The trek up Little Cottonwood Canyon to Sunset Peak is a tough one, but the reward is well worth the price in strain and sweat. For me, it was a much-needed break from the delirium of deadlines and youthful excess.

As I made the trek up Little Cottonwood Canyon I was reminded of my bygone journeys into the wilderness of my mind, to a primal state of exploration. With a little help from my friends, it was always easy to let go and wander into the hidden wonders of deep forests and ever-winding trails of the backcountry of suburban life, disaffected and alienated at school and home. I often reminisce of those days, when my withered frame cracked and groaned like an old house as I staggered to find my way through darkness-peppered landscapes and heard pop music in the rhythms of rustling oak and maple leaves, flowing streams of water from some unknown source, intermittent chirps from nocturnal entities, and the footsteps of the shadow creatures lurking in the brush. I am referring to those lost days of youth, when the future was an afterthought and the present so malleable and rich, when every thought had potential and every word subtext, before literalism spoiled the odyssey.
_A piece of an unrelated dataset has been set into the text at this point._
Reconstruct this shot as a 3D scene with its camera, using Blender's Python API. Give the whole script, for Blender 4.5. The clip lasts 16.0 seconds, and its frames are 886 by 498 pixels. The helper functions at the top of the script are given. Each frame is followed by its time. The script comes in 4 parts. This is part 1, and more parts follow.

No, those days are merely remembered as adventures in the seclusion of nature at its purest. They were most likely actually frenzied pursuits in backyards and theatrical expressions of paranoia and fear in the streets of city districts at twilight.

What was different about this hike through Catherine’s Pass, though, was that I am almost certain that I was truly in the former environment because there were others who could verify this reality. Still, I question my experience. How then, I ask myself, do I carry sand in my shoes, evidence of the wind-traced serpentine path that led me to the peak? Why then do my pants cough dust when I beat them at the calf? Where then is the peanut butter and raspberry jelly sandwich I packed? Surely it was consumed as I stood overlooking the panorama of a calm-watered lake. These are the thought-provoking questions we must ask ourselves at the end of each day because our reality has become so entwined with the fantasy we absorb through the neon bible in every home, school, and office, which we recite from to mollify our innate urge to bear witness to the all-too-elusive natural world.

As I reached the summit and relaxed my overworked lungs and extended my legs upon a sandstone ottoman, I set my gaze intently on the horizon—so clear, even as my eyes burned from the windswept grit that I failed to shield myself from—and I considered the fleeting moments that make up a day. For instance, my exertion during the hike increased with the altitude, and the thought of giving up on this project of early-morning hikes through the Wasatch crossed my mind but was gone before I could give it a second thought.

Such are all events in this life: everything is always in movement, passing by the lens of individual experience, which is reflected in this journal entry on my own transience in the mountains. And this too shall pass.